For more background on when this template should be used, see the infrastructure handbook.

  • Context: What is the background of the change? Relevant links?

    • Enable the following Gitaly feature flags in production: GITALY_BRANCH_NAMES, GITALY_TAG_NAMES, GITALY_FIND_REF_NAME, GITALY_IS_ANCESTOR, GITALY_ROOT_REF
    • These flags are related to the following migrations:
    • They have already been tested individually in production. Evidence of this testing is available in the above issues.
    • Since the testing was successful, we plan to enable them permanently while monitoring for issues
  • Downtime: Will the change introduce downtime, and if so, how much?

    • There may be some intermittent 502 errors due to restarting Unicorns
    • We consider this change to have a low-risk of causing downtime
    • What options were considered to avoid downtime?
      • These features are enabled in staging
      • We will test in the canary environment (MR)
      • We have tested in production individually
    • What is the downtime estimate based on? Can it be tested in some way?
      • See above
  • People:

  • Pre-checks: What should we check before starting with the change? Consider dashboards, metrics, limits of current infrastructure, etc.

  • Change Procedure:

  • Preparatory Steps: What can be done ahead of time? How far ahead?

  • Post-checks: What should we check after the change has been applied?

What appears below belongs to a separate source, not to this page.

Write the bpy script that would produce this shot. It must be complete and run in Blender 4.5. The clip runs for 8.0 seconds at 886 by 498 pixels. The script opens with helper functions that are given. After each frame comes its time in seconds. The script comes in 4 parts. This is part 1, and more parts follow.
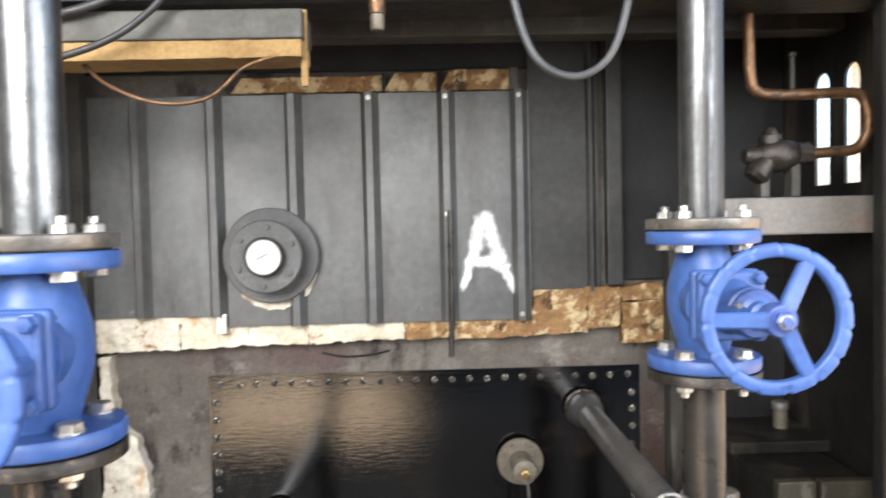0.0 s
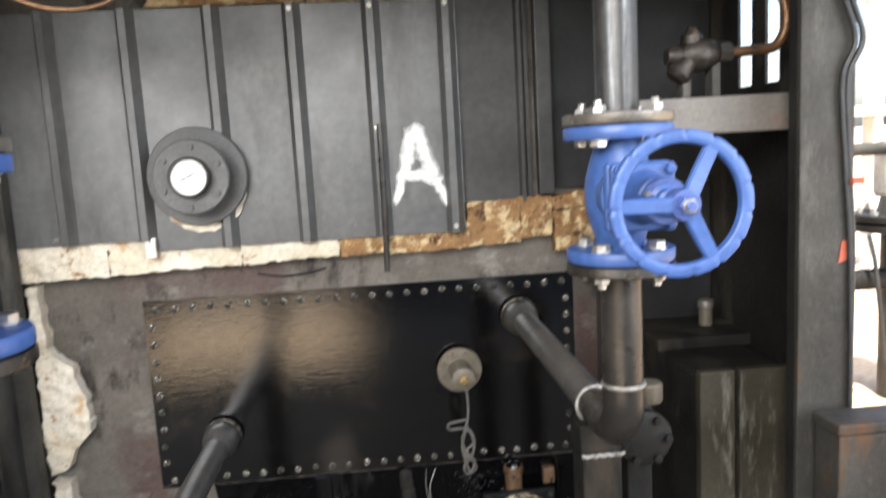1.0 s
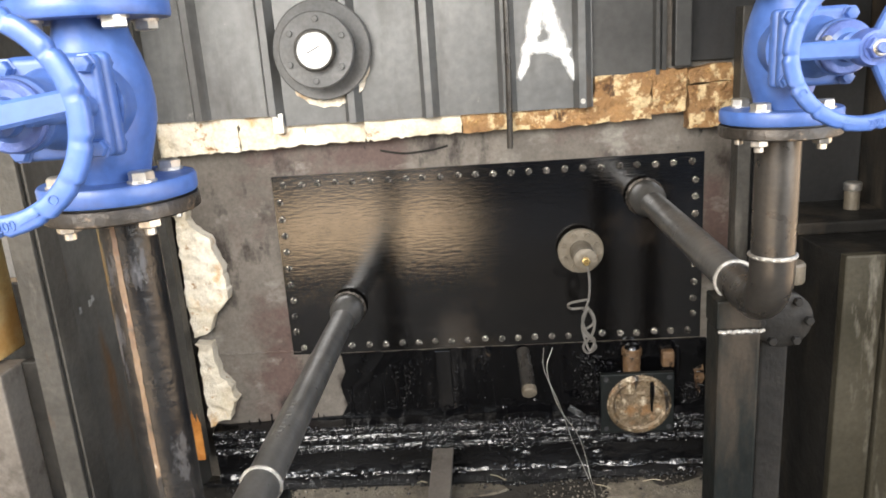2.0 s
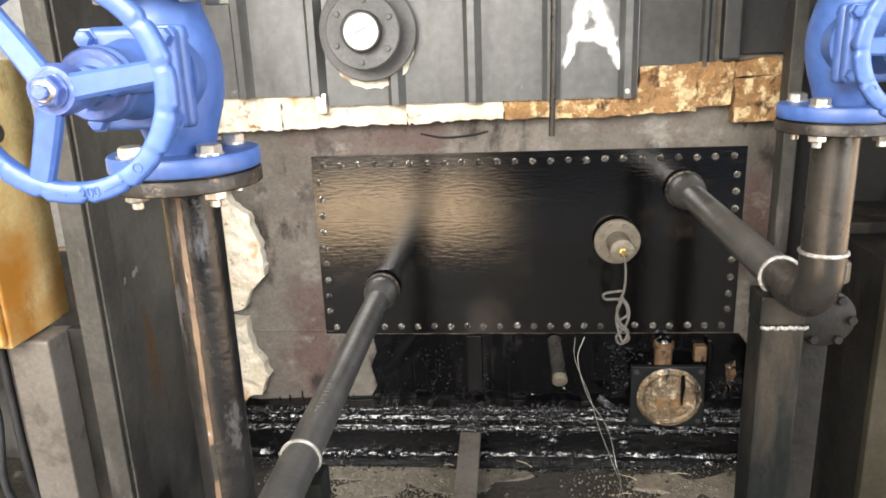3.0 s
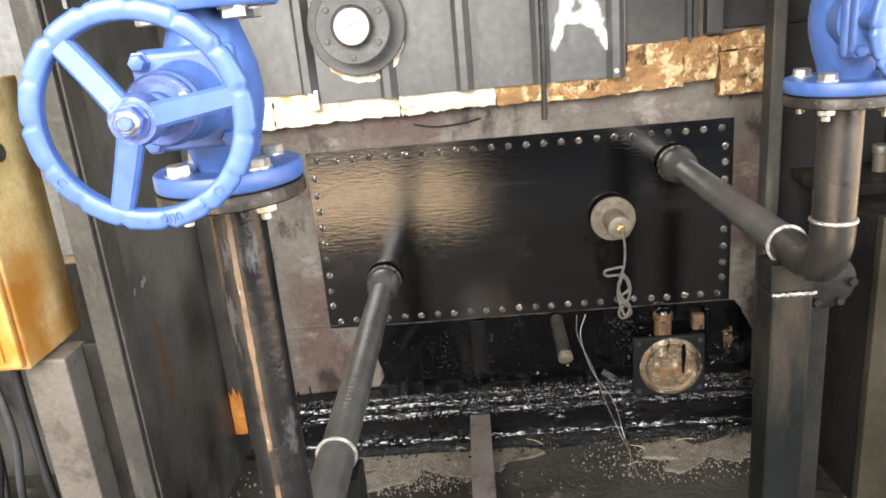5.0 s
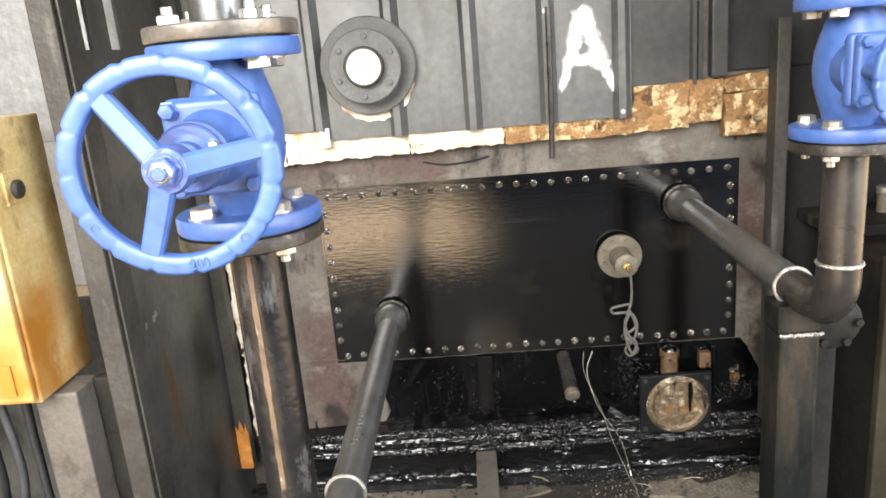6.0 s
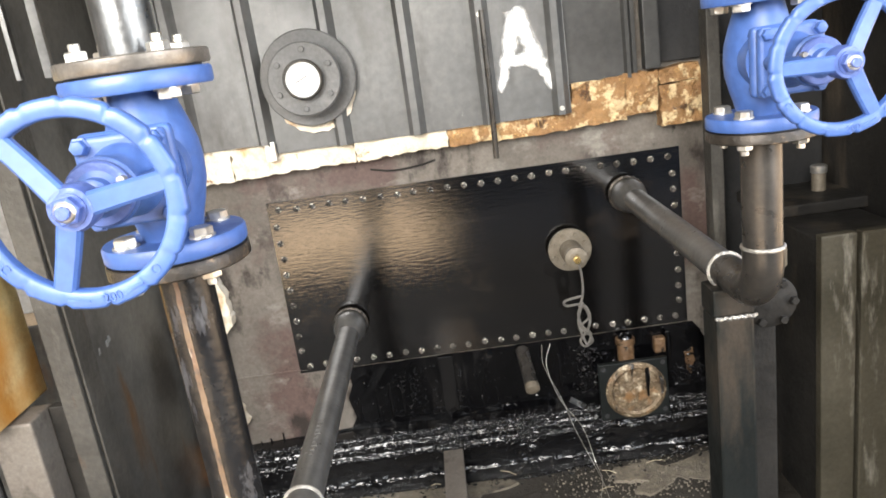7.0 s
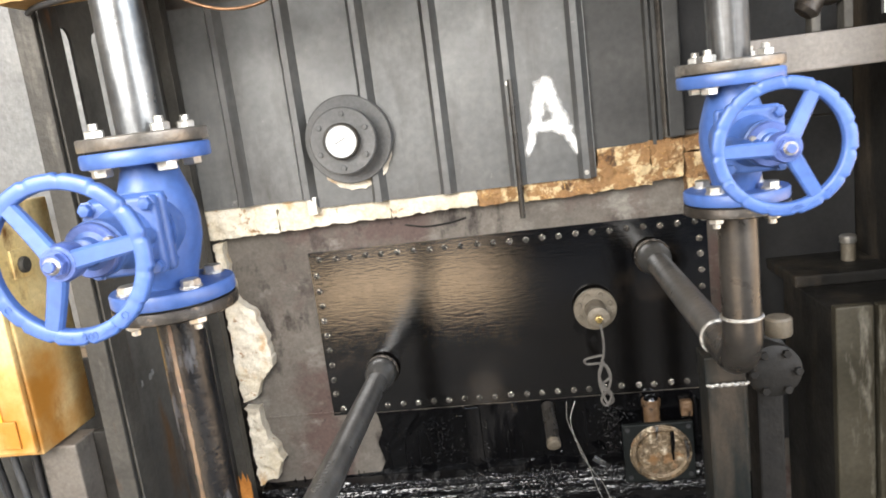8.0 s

    • We will monitor dashboards and ensure that no alerts are generated
    • How do we know the change worked well? How do we know the change did not work well? What monitoring do we need to pay attention to? How do we verify data integrity?
      • We will monitor dashboards and alerts
    • Should any alerts be modified as a consequence of this change?
      • Alerts have already been configured.
  • Rollback procedure: In case things go wrong, what do we need to do to recover? Also consider rolling back from an intermediate step: does the procedure change depending on how far along the procedure is?

    • Rollback by reverting the change and disabling the feature flag environment variables
  • Create an invite using a 4 hr block of time on the "GitLab Production" calendar (link in handbook), inviting the ops-contact group. Include a link to the issue. (Many times you will not expect to need - or actually need - all 4 hrs, but past experience has shown that delays and unexpected events are more likely than having things go faster than expected.)

  • Ping the Production Lead in this issue to coordinate who should be present from the Production team, and to confirm scheduling.

  • When will this occur? leave blank until scheduled

  • Communication plan:

DOING THE CHANGE

Preparatory steps

  • Copy/paste items here from the Preparatory Steps listed above.
  • Perform any Pre Check that is necessary before executing the change

Initial Tasks

  • Create a google doc to track the progress. This is because in the event of an outage, Google docs allow for real-time collaboration, and don't depend on GitLab.com being available.
    • Add a link to the issue where it comes from, copy and paste the content of the issue, the description, and the steps to follow.
    • Title the steps as "timeline". Use UTC time without daylight saving, we all are in the same timezone in UTC.
    • Link the document in the on-call log so it's easy to find later.
    • Right before starting the change, paste the link to the google doc in the #production chat channel and "pin" it.
  • Discuss with the person who is introducing the change, and go through the plan to fill the gaps of understanding before starting.
  • Final check of the rollback plan and communication plan.
  • Set PagerDuty maintenance window before starting the change.

The Change

  • Before starting the Change
    • Tweet to publicly notify that you are performing a change in production following the guidelines.
  • Start running the changes. When this happens, one person is making the change, the other person is taking notes of when the different steps are happening. Make it explicit who will do what.
  • When the change is done and finished, either successfully or not
    • Tweet again to notify that the change is finished and point to the change issue.
    • Copy the content of the document back into the issue redacting any data that is necessary to keep it blameless and deprecate the doc.
    • Perform a quick post mortem following the Blameless Postmortem guideline in the infrastructure handbook in a new issue.
    • If the issue caused an outage, or service degradation, label the issue as "outage".